Sejauh ini peranan organisasi mahasiswa dinilai kurang menyentuh dimensi intelektualitas ketimbang dimensi sosial dan politik. Hanya 52,8 persen responden yang memberi apresiasi terhadap peran organisasi mahasiswa mengembangkan intelektualitas dibandingkan peran dalam sosial kemasyarakatan (61,2 persen) dan peran dalam gerakan politik (64 persen). Kompetensi menjadi berarti, karena pada gilirannya mahasiswa dituntut mampu bersaing dalam pasar kerja dan hidup mandiri. Opini dari jajak pendapat September 2003 memperlihatkan pesimisme publik memandang tingkat kompetensi dan kemandirian mahasiswa masa kini. Lebih banyak responden yang sependapat bahwa mahasiswa kurang mandiri (48 persen, dibanding 44 persen yang mengatakan sudah mandiri); tidak bisa bersaing dengan mahasiswa luar negeri (48 persen dibanding 48 persen yang berpendapat sebaliknya), dan akhirnya tidak bisa turut menciptakan lapangan kerja (50 persen dibanding 46 persen yang mengatakan sebaliknya). Minimnya kompetensi intelektual diperparah dengan sikap sebagian mahasiswa yang terlibat dalam tawuran di kampus, penyalahgunaan narkotika, maupun gaya hidup asosial dan hura-hura.

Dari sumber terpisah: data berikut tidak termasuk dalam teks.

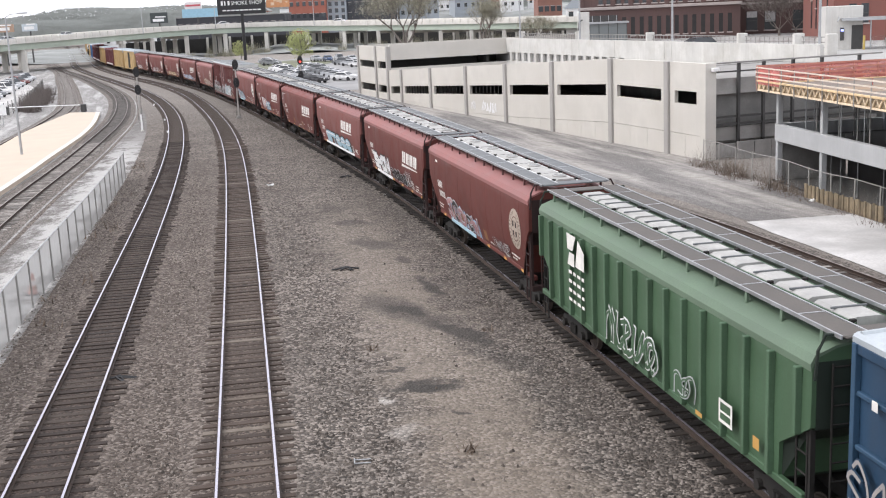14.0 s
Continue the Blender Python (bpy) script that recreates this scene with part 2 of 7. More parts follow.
# ---- materials ----
def ground_material(name, base, dark, light, cell, dirt=False, patchy=None, cover=(0.44, 0.6), chalk=False, dusty=False):
    m, n, l, bsdf = node_mat(name)
    pos = n.new("ShaderNodeNewGeometry").outputs["Position"]
    vor = n.new("ShaderNodeTexVoronoi")
    vor.inputs["Scale"].default_value = cell
    l.new(pos, vor.inputs["Vector"])
    sep = n.new("ShaderNodeSeparateColor")
    l.new(vor.outputs["Color"], sep.inputs["Color"])
    ramp = n.new("ShaderNodeValToRGB")
    ramp.color_ramp.elements[0].color, ramp.color_ramp.elements[1].color = (*dark, 1), (*light, 1)
    mid = ramp.color_ramp.elements.new(0.5)
    mid.color = (*base, 1)
    l.new(sep.outputs["Red"], ramp.inputs["Fac"])
    big, _ = noise_fac(n, l, pos, 0.16, 6, 0.6, 0.36, 0.66)
    col = mix(n, l, times(n, l, big, 0.55), ramp.outputs["Color"], grey(base, 0.62))
    med, _ = noise_fac(n, l, pos, 1.3, 6, 0.6, 0.4, 0.7)
    col = mix(n, l, times(n, l, med, 0.3), col, grey(light, 0.75))
    bumpk, worn = 0.9, None
    if patchy:
        pv = pos
        if len(patchy) > 2:              # drawn out along a way
            rot = n.new("ShaderNodeMapping")
            rot.inputs["Rotation"].default_value = (0, 0, patchy[2])
            l.new(pos, rot.inputs["Vector"])
            pv = scaled(n, l, rot.outputs["Vector"], (1.6, 0.16, 1))
        pf, _ = noise_fac(n, l, pv, 0.33, 8, 0.68, *cover)
        pf2, _ = noise_fac(n, l, pos, 1.7, 6, 0.65, 0.3, 0.75)
        col = mix(n, l, pf, col, mix(n, l, pf2, (*patchy[0], 1), (*patchy[1], 1)))
    if dirt or chalk or dusty:
        xyz = n.new("ShaderNodeSeparateXYZ")
        l.new(pos, xyz.inputs[0])

        def calc(op, a, b=None):
            k = n.new("ShaderNodeMath")
            k.operation = op
            for i, v in enumerate((a, b)):
                if v is None:
                    continue
                if isinstance(v, (float, int)):
                    k.inputs[i].default_value = v
                else:
                    l.new(v, k.inputs[i])
            return k.outputs[0]

        def smooth(v, lo, hi):
            k = n.new("ShaderNodeMapRange")
            k.interpolation_type = "SMOOTHSTEP"
            k.inputs[1].default_value, k.inputs[2].default_value = lo, hi
            l.new(v, k.inputs[0])
            return k.outputs[0]

    # distance haze put into the ballast colour, growing with y
    if dusty:
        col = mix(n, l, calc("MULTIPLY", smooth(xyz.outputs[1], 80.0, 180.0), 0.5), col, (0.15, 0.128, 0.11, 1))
    if chalk:
        # a broken band of white lime along the fence
        cw = n.new("ShaderNodeTexNoise")
        cw.inputs["Scale"].default_value, cw.inputs["Detail"].default_value, cw.inputs["Roughness"].default_value = 0.8, 9, 0.7
        l.new(scaled(n, l, pos, (1.0, 0.45, 1)), cw.inputs["Vector"])
        off = calc("ADD", calc("ADD", xyz.outputs[0], 16.75), calc("MULTIPLY", calc("SUBTRACT", xyz.outputs[1], 26.83), 0.231))
        far = calc("ADD", calc("ABSOLUTE", off), calc("MULTIPLY", calc("SUBTRACT", cw.outputs["Fac"], 0.5), 10.0))
        white = calc("MULTIPLY", smooth(far, 1.9, 0.3), smooth(xyz.outputs[1], 118.0, 86.0))
        col = mix(n, l, calc("MULTIPLY", white, 0.9), col, mix(n, l, cw.outputs["Fac"], (0.32, 0.31, 0.3, 1), (0.66, 0.65, 0.63, 1)))
    if dirt:
        wob = n.new("ShaderNodeTexNoise")
        wob.inputs["Scale"].default_value, wob.inputs["Detail"].default_value = 0.45, 8
        wob.inputs["Roughness"].default_value = 0.65
        l.new(pos, wob.inputs["Vector"])
        wv = calc("MULTIPLY", calc("SUBTRACT", wob.outputs["Fac"], 0.5), 9.0)
        bend = n.new("ShaderNodeTexNoise")
        bend.inputs["Scale"].default_value, bend.inputs["Detail"].default_value, bend.inputs["Roughness"].default_value = 0.9, 6, 0.6
        l.new(pos, bend.inputs["Vector"])
        bs = n.new("ShaderNodeSeparateColor")
        l.new(bend.outputs["Color"], bs.inputs["Color"])
        bx = calc("ADD", xyz.outputs[0], calc("MULTIPLY", calc("SUBTRACT", bs.outputs["Red"], 0.5), 1.7))
        by = calc("ADD", xyz.outputs[1], calc("MULTIPLY", calc("SUBTRACT", bs.outputs["Green"], 0.5), 2.2))
        across = calc("ABSOLUTE", calc("ADD", calc("ADD", xyz.outputs[0], 1.2), calc("MULTIPLY", calc("SUBTRACT", xyz.outputs[1], 28.6), 0.238)))
        band = calc("MULTIPLY", smooth(calc("ADD", across, calc("MULTIPLY", wv, 0.8)), 2.9, 0.7), smooth(xyz.outputs[1], 74.0, 45.0))
        fine = n.new("ShaderNodeTexNoise")
        fine.inputs["Scale"].default_value, fine.inputs["Detail"].default_value = 6.0, 8
        l.new(pos, fine.inputs["Vector"])
        dcol = mix(n, l, fine.outputs["Fac"], (0.115, 0.094, 0.076, 1), (0.31, 0.262, 0.217, 1))
        brown = smooth(xyz.outputs[1], 37.0, 24.5)
        dcol = mix(n, l, times(n, l, brown, 0.35), dcol, (0.18, 0.138, 0.1, 1))
        fac = calc("MULTIPLY", band, smooth(calc("ADD", calc("MULTIPLY", fine.outputs["Fac"], 0.5), calc("MULTIPLY", wob.outputs["Fac"], 0.9)), 0.42, 0.74))
        worn = calc("MULTIPLY", fac, 0.62)
        col = mix(n, l, worn, col, dcol)
        # rusty dust shed by the trains
        by_main = smooth(calc("ADD", calc("ADD", xyz.outputs[0], 6.29), calc("MULTIPLY", calc("SUBTRACT", xyz.outputs[1], 24.0), 0.238)), 2.4, -0.4)
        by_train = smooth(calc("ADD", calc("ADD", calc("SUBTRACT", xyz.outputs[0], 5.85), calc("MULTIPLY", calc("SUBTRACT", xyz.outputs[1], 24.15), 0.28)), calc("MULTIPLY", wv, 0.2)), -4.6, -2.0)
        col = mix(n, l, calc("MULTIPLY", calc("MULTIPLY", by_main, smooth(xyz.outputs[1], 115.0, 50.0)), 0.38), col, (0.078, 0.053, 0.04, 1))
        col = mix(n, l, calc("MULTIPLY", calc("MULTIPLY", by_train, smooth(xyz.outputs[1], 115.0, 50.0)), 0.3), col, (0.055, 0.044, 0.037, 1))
        # paler, cleaner stone between the train and the siding
        past = smooth(calc("ADD", calc("ADD", calc("SUBTRACT", xyz.outputs[0], 5.85), calc("MULTIPLY", calc("SUBTRACT", xyz.outputs[1], 24.15), 0.28)), calc("MULTIPLY", wv, 0.1)), 0.8, 2.0)
        col = mix(n, l, calc("MULTIPLY", past, 0.34), col, (0.42, 0.385, 0.35, 1))
        damp, _ = noise_fac(n, l, pos, 0.55, 8, 0.7, 0.56, 0.7)
        near = smooth(across, 4.5, 1.5)
        col = mix(n, l, calc("MULTIPLY", calc("MULTIPLY", damp, near), 0.25), col, (0.055, 0.047, 0.041, 1))
        # far ground is paled in its colour for the haze
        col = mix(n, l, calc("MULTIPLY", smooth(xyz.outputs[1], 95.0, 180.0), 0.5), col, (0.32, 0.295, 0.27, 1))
        # wet and oily patches, and one pale patch of dry silt
        for x0, y0, x1, y1, wide, tone in ((-3.5, 31.5, -2.0, 31.7, 0.42, -1), (-2.6, 31.9, -2.2, 32.2, 0.3, -0.8), (-4.2, 33.4, -3.4, 33.4, 0.16, -0.8), (-1.65, 29.35, -1.2, 29.25, 0.16, -0.85), (-2.7, 38.3, -0.9, 36.0, 0.42, -0.9),
                                           (-9.0, 58.4, -7.4, 58.4, 0.8, -0.68), (-7.4, 53.8, -5.6, 51.5, 0.75, -0.69), (-5.0, 49.4, -4.5, 48.2, 0.3, -0.7), (-3.8, 45.3, -2.9, 42.6, 0.34, -0.9), (-5.4, 42.1, -2.4, 38.2, 0.95, -0.69), (-4.6, 40.9, -3.4, 39.8, 0.4, -0.8), (-2.0, 36.4, 0.6, 33.0, 0.7, -0.45),
                                           (-10.8, 64.5, -9.6, 62.0, 0.7, -0.4), (-3.8, 30.3, -3.4, 30.35, 0.32, 1), (-3.3, 28.1, -2.9, 27.7, 0.4, 0.45)):
            mx, my, ln = (x0 + x1) / 2, (y0 + y1) / 2, math.hypot(x1 - x0, y1 - y0)
            ca, sa = (x1 - x0) / ln, (y1 - y0) / ln
            dx, dy = calc("SUBTRACT", bx, mx), calc("SUBTRACT", by, my)
            ex = calc("DIVIDE", calc("ADD", calc("MULTIPLY", dx, ca), calc("MULTIPLY", dy, sa)), ln / 2 + wide * 0.4)
            ey = calc("DIVIDE", calc("SUBTRACT", calc("MULTIPLY", dy, ca), calc("MULTIPLY", dx, sa)), wide)
            rr = calc("ADD", calc("ADD", calc("MULTIPLY", ex, ex), calc("MULTIPLY", ey, ey)), calc("MULTIPLY", wv, 0.3))
            k = calc("MULTIPLY", smooth(rr, 1.9, 0.45 if abs(tone) > 0.7 else 0.0), abs(tone) * 0.92)
            col = mix(n, l, k, col, (0.034, 0.03, 0.027, 1) if tone < 0 else (0.4, 0.37, 0.34, 1))
    l.new(col, bsdf.inputs["Base Color"])
    bsdf.inputs["Roughness"].default_value = 0.95
    b = n.new("ShaderNodeBump")
    b.inputs["Strength"].default_value, b.inputs["Distance"].default_value = bumpk, 0.09
    if worn:                               # stones sunk in the dirt stand out less
        l.new(calc("SUBTRACT", bumpk, calc("MULTIPLY", worn, 0.7)), b.inputs["Strength"])
    inv = n.new("ShaderNodeMath")
    inv.operation = "SUBTRACT"
    inv.inputs[0].default_value = 1.0
    l.new(vor.outputs["Distance"], inv.inputs[1])
    l.new(inv.outputs[0], b.inputs["Height"])
    l.new(b.outputs["Normal"], bsdf.inputs["Normal"])
    return m


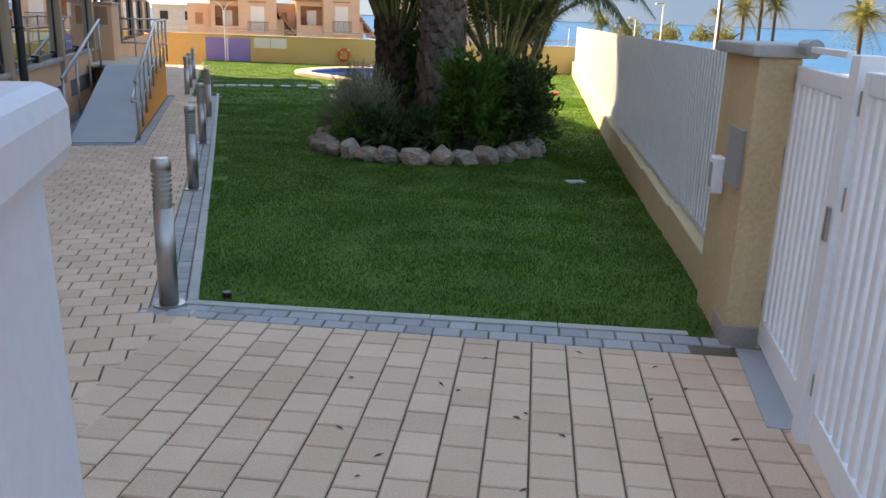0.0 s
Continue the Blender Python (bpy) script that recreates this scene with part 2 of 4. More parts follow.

Kemurnian gerakan mahasiswa sering menjadi pertanyaan, apakah aktivitas di dalam gerakan organisasi mahasiswa murni didasarkan keinginan melakukan perubahan kondisi yang lebih baik, ataukah sekadar sebagai batu loncatan meraih kekuasaan atau kedekatan politik dengan pusat kekuasaan. Fenomena aktivis mahasiswa ’98 yang menjadi caleg pada Pemilu 2004 menjadi pisau bermata dua. Di satu sisi publik percaya mereka memiliki idealisme dan komitmen membela rakyat, sehingga mampu memperbaiki sistem dari dalam. Namun di sisi lain, kondisi tersebut rawan godaan dan iming-iming materi yang mengaburkan komitmen awal mereka. Seperti sinyalemen Amien Rais, gerakan mahasiswa masa kini pasif, karena manusianya sedang dibelenggu kenyamanan hidup.